Second National Assemblyman and 12 others ordered arrested in Metastasis corruption case

Mar 18, 2024 | 0 comments

The Attorney General’s office filed corruption charges against 13 people on Friday, including former National Assemblyman Ronny Aleaga and ordered their arrests. Aleaga, a member of the Correista Citizen’s Revolution party is the second assemblyman facing criminal charges following last week’s arrest of Social Christian Assemblyman Pablo Muentes.

Former National Assemblyman Ronny Aleaga

Attorney General Diana Salazar announced last week that the arrests were “imminent”, pending the conclusion of her office’s investigation.

Prosecutors say the suspects were part of a “corruption scheme” operated by gang leader Leandro Norero, most of them accepting bribes of illegal drug money.

In addition to Aleaga, those ordered arrested are Miriam Delgado, former prison commissioner; Yanina Villagómez, former Guayas Province prosecutor; Katherine Pilar, a former prison guard who allegedly provided weapons and drugs to inmates; and Juan Pablo Jaramilla, identified by assassinated presidential candidate Fernando Villavicencio as one of Norero’s “top lieutenants.”

Among the charges against Aleaga is an effort to “silence former presidential candidate Fernando Villavicencio.” As an Assemblyman, Aleaga claimed Villavicencio slandered and defamed him for suggesting he [Aleaga] had connections to organized crime. Villavicencio was assassinated in August, two weeks before the election.

Prosecutors believe that Aleaga is out of the country, possibly in Colombia.

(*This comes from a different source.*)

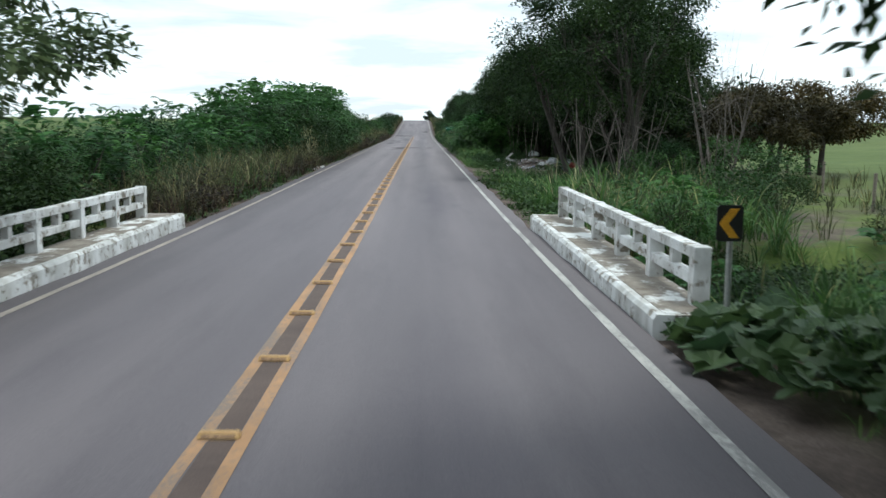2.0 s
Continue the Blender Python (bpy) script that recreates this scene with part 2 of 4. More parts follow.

If he does not return to Ecuador and surrender voluntarily, they say they will issue an international arrest warrant.

Leaders of the Citizens Revolution party say Aleaga “must face justice and be punished” if charges against him are proven. “We will not cover up acts of corruption even if they committed by members of our own movement,” said Assemblyman Blasco Luna following the announcement of the arrests. “Our position is that he deserves a fair and transparent trial.”

Former president Rafael Correa defended Aleaga last week, claiming the evidence against him is “weak.”